Davos: The World Economic Forum, the host of the annual gathering of political and economic leaders in Davos, Switzerland, is planting a flag in San Francisco, as the area’s technology industry grows in prominence on the global stage.

The Geneva-based organisation has chosen the tech epicentre for its second US office, positioning itself near Silicon Valley heavyweights, said Murat Sonmez, who will run the new space. The non-profit forum — whose only other satellite offices are in New York, Beijing and Tokyo — announced the new location on October 10 at a conference in San Francisco.

“Technology is having an unprecedented impact on the global economy — not just on the business side but on how people live and who we are — and it’s happening very, very fast,” Sonmez, a member of the forum’s managing board, said. “We wanted to be close to where this innovation is coming from so we can touch and feel these developments.”

The explosion of the technology industry in the San Francisco Bay area and the growing influence of young companies such as Twitter Inc. and Uber Technologies Inc. has transformed the region in recent years, drawing hordes of well-paid workers, giving rise to thousands of new start-ups and fuelling housing prices to levels surpassing even New York. At the same time, their inventions have left regulators scrambling to keep up with issues such as data privacy, driverless cars and drones.

The World Economic Forum — which brings together business, political and societal leaders to shape agendas — will have 60 staffers in San Francisco who will solicit policy recommendations on technologies, with the goal of developing regulations that don’t hamper these innovations, Sonmez said. The office, called the Center for the Fourth Industrial Revolution, is slated to open in February.

“We want to be able to connect with the start-ups, the investors and venture capitalists in the Valley and San Francisco so we can have an early view into what’s coming and provide that view to the rest of the world,” Sonmez said.

Silicon Valley companies received the biggest share of US venture-capital funding in the second quarter, with $8.2 billion going to 311 deals, according to a July report from PricewaterhouseCoopers and the National Venture Capital Association. San Francisco has gained 1,139 software and tech services firms since the beginning of 2010, data compiled by CBRE Group Inc. show, while jobs in those fields have tripled.

“Harnessing the potential of new technology and the digital economy — while addressing the new challenges they may present — is a task that requires deliberate collaboration, and I commend the World Economic Forum for their leadership in this space,” US Commerce Secretary Penny Pritzker said in an emailed statement. Klaus Schwab, the forum’s founder and chairman, said the center will be based in San Francisco’s Presidio, a former Army post near the Golden Gate Bridge that is now a national park.
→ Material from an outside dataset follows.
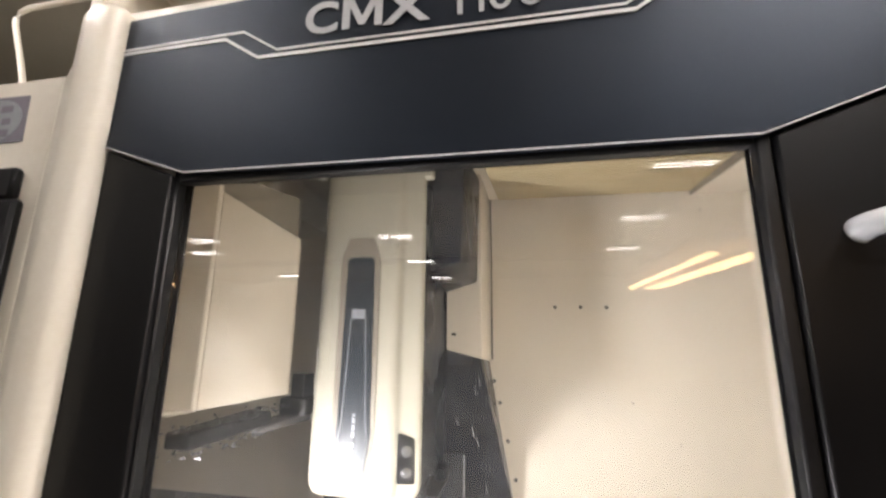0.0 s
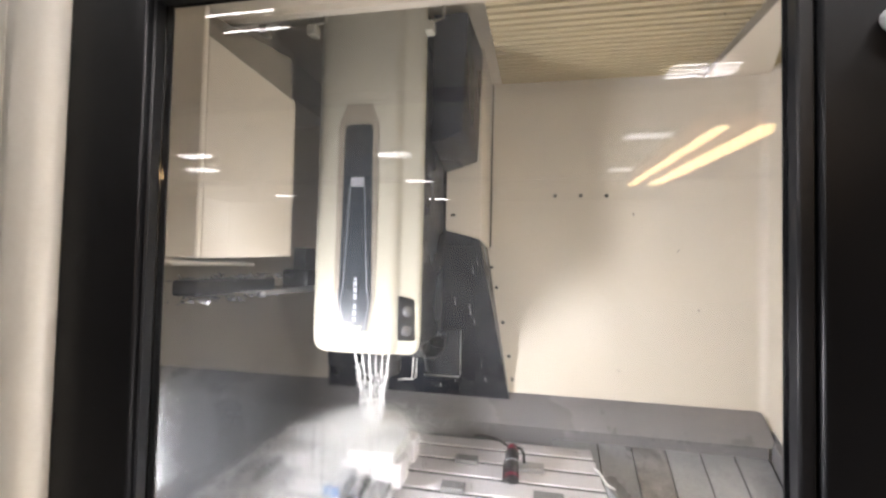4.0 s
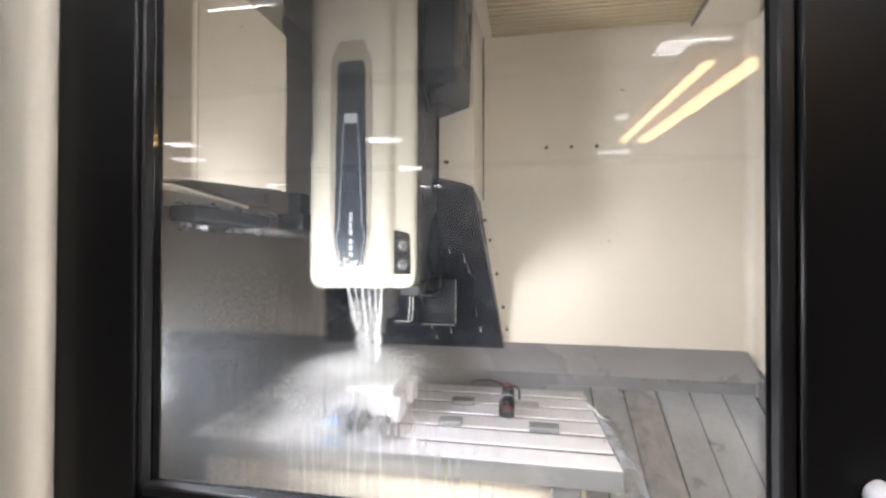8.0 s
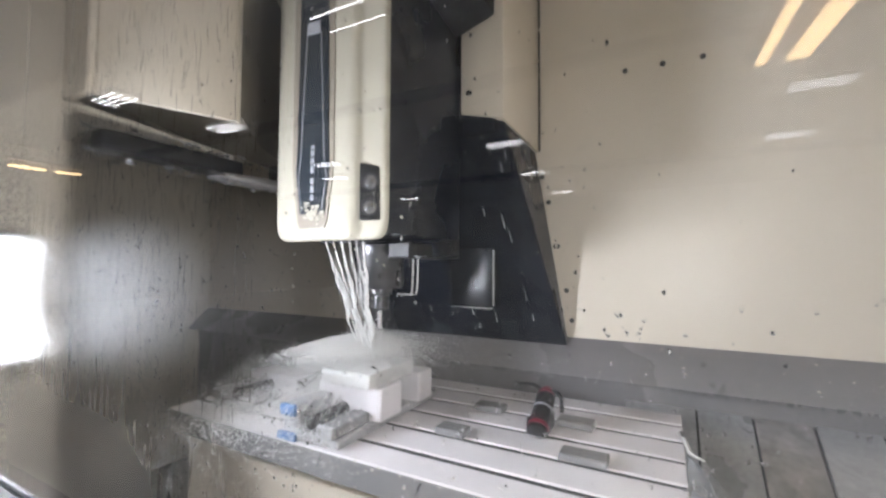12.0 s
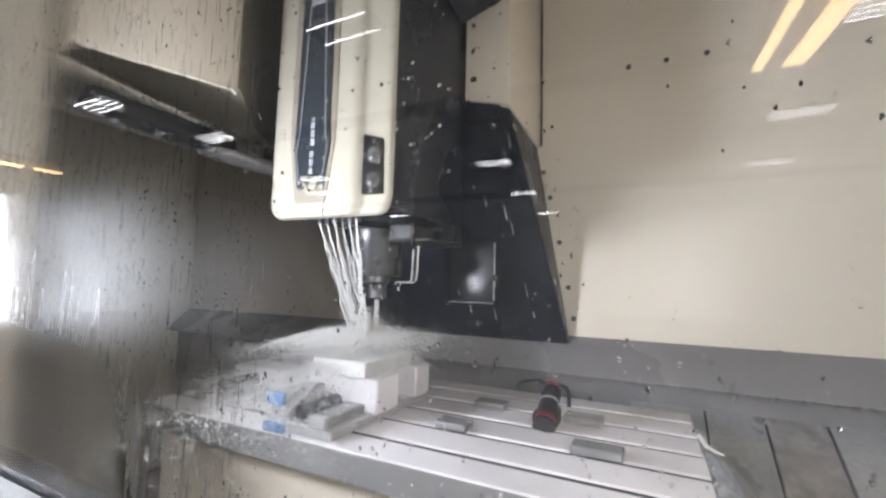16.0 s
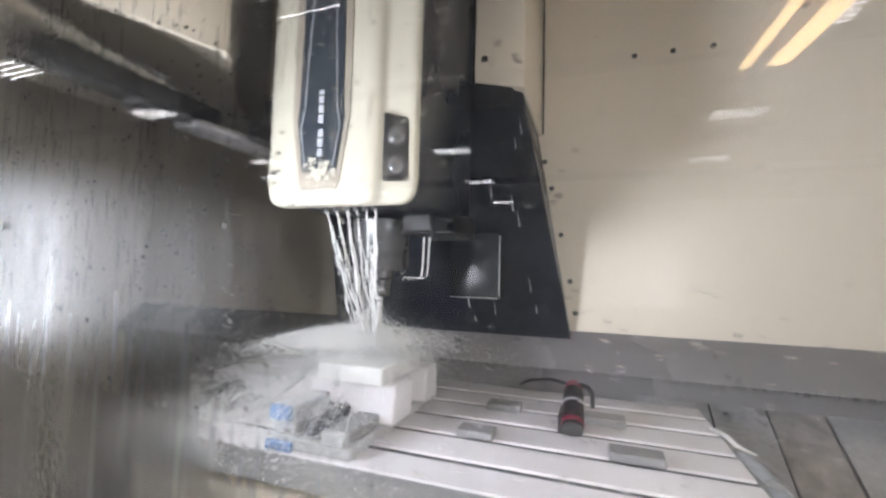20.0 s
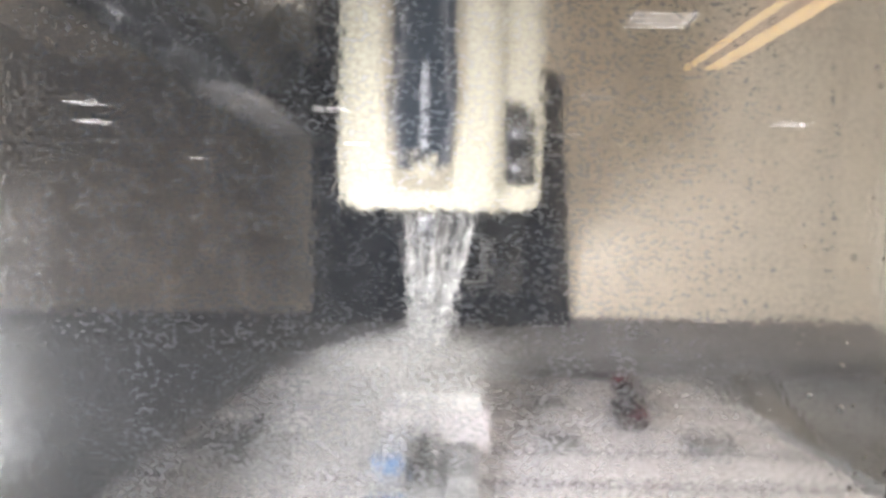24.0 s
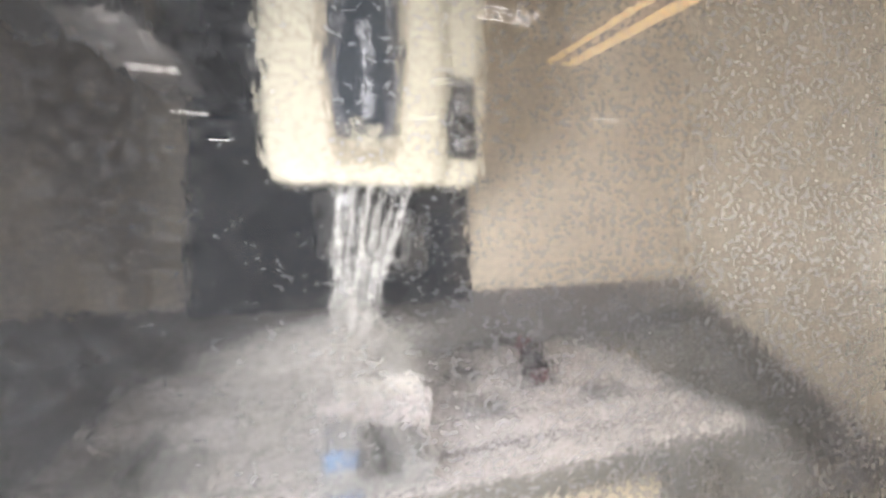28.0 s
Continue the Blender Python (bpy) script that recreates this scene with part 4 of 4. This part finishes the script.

The center “is intended to be a truly global, multi-stakeholder, inclusive platform for dialogue, for challenging conversations, for sharing ideas and experience, as well as for joint action on the most important questions of strategy, policy and governance related to the impact of the Fourth Industrial Revolution,” he said at the event announcing the office.

The World Economic Forum, created in 1971, has about 1,000 members. Its annual meeting in Davos draws the world’s economic and political elite, which this year included Canadian Prime Minister Justin Trudeau, Microsoft Corp. CEO Satya Nadella and Sheryl Sandberg, Facebook Inc.’s chief operating officer.
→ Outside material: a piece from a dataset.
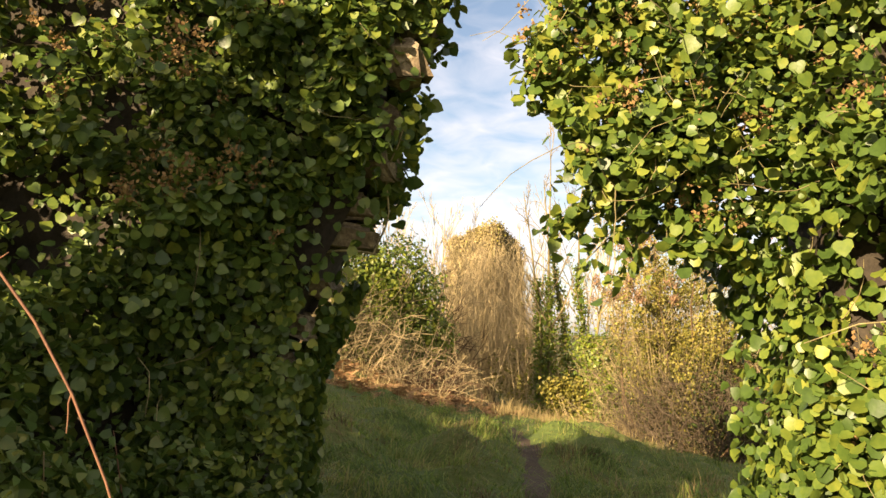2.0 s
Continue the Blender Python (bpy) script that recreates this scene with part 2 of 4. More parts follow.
LEAF_V = np.array([(0, 0.07, 0), (-0.24, -0.01, 0.03), (-0.45, 0.13, 0.07), (-0.49, 0.42, 0.06), (-0.29, 0.75, 0.0), (0, 1.0, -0.10), (0.29, 0.75, 0.0), (0.49, 0.42, 0.06), (0.45, 0.13, 0.07), (0.24, -0.01, 0.03), (0, 0.42, -0.03)])
LEAF_F = np.array([(i, 10, (i + 1) % 10) for i in range(10)])[:, [0, 2, 1]]
MASS_V = np.array([(0, 0, -0.02), (-0.43, 0.10, 0.06), (-0.47, 0.48, 0.06), (-0.20, 0.86, -0.03), (0.20, 0.86, -0.03), (0.47, 0.48, 0.06), (0.43, 0.10, 0.06)])
MASS_F = np.array([(0, 2, 1), (0, 3, 2), (0, 4, 3), (0, 5, 4), (0, 6, 5)])
POINT_V = np.array([(0, 0, 0), (-0.42, 0.15, 0.06), (-0.34, 0.55, 0.05), (0, 1.0, -0.08), (0.34, 0.55, 0.05), (0.42, 0.15, 0.06)])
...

The forum’s board of trustees includes tech luminaries Marc Benioff, the co-founder and head of San Francisco-based Salesforce.com Inc., and Jack Ma, the chairman and founder of China’s Alibaba Group Holding Ltd.

The new center “will serve as an essential forum where some of our brightest minds can help us understand the trends shaping our world and navigate the future,” Benioff said.

Opening a San Francisco office “is a smart move,” said Seth Weinert, a conference participant and a managing director of global corporate development at real estate services firm Jones Lang LaSalle Inc., which has an office in the city. “They recognise that the tech and venture capital communities, the academic institutions and the culture of innovation in the Bay Area will be significant contributors to their initiatives.”

Jim Breyer, founder of Breyer Capital, a venture capital firm based in Silicon Valley’s Menlo Park, said the group could help shape the social and policy issues surrounding artificial intelligence, a growing area of computing in which electronics can make independent decisions, such as the Siri personal assistant on Apple Inc’s iPhone.

He said he’s invested in 10 artificial intelligence companies in the last two years and plans to add a dozen more in the next five years.

“I am certain that in the next decade it is a Golden Age for entrepreneurs and investors for artificial intelligence,” Breyer said. “At the same time, there are so many discussions that need to occur around the ramifications and tensions that AI might bring. That World Economic Forum dialogue is a very significant positive.”

Benioff, speaking on a panel, said that technology and robots could replace human workers. “We are at a serious point,” Benioff said. “Will people trust what is going on, or will they not trust what is going on?”